* Goal *
Pick out each line containing the string "produce".

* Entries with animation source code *
== == ==

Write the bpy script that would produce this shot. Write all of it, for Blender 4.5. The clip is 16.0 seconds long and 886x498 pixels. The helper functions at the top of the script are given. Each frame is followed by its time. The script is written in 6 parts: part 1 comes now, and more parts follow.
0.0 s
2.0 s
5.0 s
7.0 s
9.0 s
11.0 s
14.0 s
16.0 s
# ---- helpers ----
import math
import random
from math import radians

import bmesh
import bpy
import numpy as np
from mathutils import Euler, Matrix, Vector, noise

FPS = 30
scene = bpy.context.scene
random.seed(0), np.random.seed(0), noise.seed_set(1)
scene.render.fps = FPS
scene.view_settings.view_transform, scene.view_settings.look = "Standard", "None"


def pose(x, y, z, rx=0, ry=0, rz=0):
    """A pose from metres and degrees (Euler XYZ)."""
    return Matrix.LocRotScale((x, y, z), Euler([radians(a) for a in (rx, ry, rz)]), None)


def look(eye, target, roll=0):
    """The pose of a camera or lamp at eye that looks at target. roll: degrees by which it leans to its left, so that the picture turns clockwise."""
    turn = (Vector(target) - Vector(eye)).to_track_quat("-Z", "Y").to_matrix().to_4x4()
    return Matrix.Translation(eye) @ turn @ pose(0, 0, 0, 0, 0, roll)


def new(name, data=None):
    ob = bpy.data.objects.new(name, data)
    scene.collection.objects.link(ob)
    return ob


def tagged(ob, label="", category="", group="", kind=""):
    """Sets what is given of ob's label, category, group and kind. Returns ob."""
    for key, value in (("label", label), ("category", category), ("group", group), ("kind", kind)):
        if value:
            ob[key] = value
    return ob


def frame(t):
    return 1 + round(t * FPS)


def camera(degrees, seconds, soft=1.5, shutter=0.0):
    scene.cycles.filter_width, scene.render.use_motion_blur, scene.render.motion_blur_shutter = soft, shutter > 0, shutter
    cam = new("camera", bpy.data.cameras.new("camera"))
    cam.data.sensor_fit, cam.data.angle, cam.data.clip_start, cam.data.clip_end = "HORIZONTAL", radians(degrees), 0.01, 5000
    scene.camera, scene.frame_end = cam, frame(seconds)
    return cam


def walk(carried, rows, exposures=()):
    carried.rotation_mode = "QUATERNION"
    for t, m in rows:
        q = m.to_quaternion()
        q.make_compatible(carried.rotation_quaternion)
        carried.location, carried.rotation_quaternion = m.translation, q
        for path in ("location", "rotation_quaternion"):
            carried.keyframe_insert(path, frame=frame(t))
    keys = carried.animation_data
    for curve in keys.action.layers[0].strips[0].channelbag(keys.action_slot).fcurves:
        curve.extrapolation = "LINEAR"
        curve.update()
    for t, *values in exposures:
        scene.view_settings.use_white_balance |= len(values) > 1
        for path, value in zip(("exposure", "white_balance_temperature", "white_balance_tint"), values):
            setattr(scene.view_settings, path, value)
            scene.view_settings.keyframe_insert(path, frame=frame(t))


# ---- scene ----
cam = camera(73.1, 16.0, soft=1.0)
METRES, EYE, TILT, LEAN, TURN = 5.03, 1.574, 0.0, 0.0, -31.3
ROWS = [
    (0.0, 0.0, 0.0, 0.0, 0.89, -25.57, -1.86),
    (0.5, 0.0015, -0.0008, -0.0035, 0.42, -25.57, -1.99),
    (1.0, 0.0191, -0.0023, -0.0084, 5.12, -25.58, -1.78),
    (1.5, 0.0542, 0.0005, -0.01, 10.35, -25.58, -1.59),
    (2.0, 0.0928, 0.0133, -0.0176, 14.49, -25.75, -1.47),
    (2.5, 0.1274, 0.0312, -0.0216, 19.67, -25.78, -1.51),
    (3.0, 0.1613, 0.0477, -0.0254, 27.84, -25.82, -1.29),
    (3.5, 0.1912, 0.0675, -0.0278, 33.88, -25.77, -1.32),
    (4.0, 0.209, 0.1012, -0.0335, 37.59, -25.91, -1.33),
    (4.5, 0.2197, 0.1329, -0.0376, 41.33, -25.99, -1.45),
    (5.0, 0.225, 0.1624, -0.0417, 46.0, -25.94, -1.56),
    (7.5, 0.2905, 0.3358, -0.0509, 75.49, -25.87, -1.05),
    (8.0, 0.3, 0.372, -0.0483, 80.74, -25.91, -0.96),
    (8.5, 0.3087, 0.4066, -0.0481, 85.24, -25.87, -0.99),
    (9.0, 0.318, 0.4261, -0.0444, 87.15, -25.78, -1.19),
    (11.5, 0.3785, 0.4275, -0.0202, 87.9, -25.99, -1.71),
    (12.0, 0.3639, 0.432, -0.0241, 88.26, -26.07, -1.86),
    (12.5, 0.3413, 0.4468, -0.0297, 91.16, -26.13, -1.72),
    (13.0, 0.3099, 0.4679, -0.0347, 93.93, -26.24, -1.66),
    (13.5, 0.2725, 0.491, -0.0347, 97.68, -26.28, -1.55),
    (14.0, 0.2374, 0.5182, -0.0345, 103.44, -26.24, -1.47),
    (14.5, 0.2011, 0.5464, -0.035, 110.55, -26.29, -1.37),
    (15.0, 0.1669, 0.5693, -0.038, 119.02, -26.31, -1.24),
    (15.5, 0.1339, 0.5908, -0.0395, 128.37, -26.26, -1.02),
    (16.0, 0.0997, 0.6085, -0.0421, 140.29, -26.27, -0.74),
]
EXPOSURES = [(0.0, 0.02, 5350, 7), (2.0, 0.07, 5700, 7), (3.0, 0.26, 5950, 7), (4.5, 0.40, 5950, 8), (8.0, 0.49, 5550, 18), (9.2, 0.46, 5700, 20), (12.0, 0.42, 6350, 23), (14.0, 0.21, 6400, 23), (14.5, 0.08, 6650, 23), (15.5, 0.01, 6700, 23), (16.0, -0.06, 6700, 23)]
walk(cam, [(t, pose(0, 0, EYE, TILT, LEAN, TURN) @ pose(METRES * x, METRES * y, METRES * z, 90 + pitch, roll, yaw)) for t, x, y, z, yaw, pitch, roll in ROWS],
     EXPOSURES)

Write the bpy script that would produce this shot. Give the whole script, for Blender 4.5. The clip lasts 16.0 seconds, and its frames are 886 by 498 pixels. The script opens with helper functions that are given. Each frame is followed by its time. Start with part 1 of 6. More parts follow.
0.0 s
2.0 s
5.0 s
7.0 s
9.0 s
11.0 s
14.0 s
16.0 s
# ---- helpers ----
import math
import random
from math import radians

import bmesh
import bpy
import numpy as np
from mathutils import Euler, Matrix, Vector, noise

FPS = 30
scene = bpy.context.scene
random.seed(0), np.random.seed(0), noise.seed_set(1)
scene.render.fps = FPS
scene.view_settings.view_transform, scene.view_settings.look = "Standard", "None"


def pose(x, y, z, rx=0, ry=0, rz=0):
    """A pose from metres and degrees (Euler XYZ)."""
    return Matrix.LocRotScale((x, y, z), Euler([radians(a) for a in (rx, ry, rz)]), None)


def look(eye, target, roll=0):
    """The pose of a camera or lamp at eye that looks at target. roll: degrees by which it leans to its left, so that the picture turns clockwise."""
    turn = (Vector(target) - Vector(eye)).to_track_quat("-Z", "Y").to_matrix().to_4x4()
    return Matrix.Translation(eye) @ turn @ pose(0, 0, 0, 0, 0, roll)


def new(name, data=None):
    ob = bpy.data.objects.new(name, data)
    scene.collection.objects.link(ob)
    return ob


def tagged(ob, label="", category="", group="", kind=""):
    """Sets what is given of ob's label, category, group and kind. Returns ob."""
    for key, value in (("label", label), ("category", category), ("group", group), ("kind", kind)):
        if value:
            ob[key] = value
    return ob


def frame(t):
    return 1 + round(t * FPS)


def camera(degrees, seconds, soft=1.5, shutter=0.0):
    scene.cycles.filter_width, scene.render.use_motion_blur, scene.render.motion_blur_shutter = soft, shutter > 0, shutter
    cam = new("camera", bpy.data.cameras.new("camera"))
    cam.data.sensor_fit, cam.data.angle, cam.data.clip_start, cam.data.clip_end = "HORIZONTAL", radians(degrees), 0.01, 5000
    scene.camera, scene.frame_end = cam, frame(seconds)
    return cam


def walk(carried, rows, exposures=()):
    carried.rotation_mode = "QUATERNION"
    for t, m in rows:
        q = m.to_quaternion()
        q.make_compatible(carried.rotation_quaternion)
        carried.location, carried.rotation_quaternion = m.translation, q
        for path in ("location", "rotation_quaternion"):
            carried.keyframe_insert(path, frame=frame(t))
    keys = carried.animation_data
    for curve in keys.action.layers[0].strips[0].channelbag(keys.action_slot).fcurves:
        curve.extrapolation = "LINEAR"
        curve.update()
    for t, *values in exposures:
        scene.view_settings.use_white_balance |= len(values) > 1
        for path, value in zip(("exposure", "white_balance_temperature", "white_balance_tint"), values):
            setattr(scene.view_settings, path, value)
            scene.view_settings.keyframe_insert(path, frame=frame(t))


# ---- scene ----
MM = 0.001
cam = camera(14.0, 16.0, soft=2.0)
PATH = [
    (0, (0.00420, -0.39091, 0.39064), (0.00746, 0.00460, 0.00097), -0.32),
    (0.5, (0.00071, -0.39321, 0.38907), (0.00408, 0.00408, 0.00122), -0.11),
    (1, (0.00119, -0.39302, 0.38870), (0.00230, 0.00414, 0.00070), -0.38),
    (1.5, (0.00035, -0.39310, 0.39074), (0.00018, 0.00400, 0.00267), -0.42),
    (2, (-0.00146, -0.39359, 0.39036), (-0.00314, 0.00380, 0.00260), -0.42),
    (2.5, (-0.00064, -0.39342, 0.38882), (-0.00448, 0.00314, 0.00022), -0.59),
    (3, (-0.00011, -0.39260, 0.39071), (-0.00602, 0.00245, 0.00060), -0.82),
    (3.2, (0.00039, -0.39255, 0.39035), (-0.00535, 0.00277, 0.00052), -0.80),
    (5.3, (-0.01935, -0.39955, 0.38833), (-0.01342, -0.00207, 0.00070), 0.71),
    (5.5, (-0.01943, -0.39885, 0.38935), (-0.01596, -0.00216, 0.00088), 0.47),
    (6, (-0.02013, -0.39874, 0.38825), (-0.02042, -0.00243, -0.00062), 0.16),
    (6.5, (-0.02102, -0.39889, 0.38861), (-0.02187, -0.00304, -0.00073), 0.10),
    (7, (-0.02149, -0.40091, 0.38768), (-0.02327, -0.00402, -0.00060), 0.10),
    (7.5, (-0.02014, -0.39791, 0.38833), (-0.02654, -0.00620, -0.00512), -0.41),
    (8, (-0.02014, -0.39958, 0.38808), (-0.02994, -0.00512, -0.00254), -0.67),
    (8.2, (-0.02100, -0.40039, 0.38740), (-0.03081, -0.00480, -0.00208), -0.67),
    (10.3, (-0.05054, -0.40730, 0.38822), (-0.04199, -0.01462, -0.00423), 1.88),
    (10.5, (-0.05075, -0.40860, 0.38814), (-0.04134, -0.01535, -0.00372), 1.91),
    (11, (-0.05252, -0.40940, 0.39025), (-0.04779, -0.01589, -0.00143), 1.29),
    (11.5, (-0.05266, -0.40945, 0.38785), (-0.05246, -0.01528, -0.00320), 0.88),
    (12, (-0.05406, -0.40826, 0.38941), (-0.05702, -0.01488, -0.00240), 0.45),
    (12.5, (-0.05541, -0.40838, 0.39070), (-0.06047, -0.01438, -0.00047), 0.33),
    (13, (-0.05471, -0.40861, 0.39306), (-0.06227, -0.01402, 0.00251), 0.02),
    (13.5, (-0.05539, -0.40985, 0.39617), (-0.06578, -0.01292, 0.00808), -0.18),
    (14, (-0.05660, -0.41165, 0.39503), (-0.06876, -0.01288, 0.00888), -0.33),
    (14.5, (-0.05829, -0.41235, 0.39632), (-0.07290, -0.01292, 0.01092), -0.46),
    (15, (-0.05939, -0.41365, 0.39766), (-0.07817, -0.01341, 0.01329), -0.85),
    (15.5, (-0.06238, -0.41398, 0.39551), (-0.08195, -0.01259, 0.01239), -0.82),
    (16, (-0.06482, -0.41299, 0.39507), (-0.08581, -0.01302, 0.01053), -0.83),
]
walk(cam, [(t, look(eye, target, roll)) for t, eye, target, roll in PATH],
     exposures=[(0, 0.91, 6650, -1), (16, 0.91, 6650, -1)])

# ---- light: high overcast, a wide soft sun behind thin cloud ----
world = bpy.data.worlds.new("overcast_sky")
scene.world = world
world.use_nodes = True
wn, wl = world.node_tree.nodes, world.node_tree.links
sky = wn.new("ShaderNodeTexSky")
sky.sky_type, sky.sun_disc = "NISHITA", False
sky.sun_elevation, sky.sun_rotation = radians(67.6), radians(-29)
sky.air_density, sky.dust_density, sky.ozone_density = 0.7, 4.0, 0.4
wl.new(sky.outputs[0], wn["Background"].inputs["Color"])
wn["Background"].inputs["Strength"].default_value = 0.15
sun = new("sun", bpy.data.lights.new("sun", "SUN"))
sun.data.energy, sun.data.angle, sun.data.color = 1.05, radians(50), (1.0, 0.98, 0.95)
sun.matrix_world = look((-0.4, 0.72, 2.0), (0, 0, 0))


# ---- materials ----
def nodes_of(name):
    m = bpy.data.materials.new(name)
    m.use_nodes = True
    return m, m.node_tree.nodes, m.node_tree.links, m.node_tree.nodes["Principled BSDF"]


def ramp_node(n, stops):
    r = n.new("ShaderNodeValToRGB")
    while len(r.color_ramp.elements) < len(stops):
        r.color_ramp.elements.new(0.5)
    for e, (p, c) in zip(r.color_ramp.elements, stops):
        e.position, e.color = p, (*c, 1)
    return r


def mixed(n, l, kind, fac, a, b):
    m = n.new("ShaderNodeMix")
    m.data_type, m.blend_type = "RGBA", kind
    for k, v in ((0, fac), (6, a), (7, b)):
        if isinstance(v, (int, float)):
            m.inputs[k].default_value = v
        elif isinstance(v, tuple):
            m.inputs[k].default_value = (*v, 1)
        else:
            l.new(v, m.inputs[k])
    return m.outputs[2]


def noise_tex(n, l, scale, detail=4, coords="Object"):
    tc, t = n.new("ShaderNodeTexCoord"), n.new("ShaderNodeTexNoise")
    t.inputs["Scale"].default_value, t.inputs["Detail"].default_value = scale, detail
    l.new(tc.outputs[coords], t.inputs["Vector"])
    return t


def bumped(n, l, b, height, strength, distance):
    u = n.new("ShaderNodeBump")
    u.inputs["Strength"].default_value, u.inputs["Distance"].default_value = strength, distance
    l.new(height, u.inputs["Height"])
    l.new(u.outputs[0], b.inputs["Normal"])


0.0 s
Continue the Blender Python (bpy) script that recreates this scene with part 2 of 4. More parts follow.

== == ==

* Completed task *
Write the bpy script that would produce this shot. Write all of it, for Blender 4.5. The clip is 16.0 seconds long and 886x498 pixels. The helper functions at the top of the script are given. Each frame is followed by its time. The script is written in 6 parts: part 1 comes now, and more parts follow.
Write the bpy script that would produce this shot. Give the whole script, for Blender 4.5. The clip lasts 16.0 seconds, and its frames are 886 by 498 pixels. The script opens with helper functions that are given. Each frame is followed by its time. Start with part 1 of 6. More parts follow.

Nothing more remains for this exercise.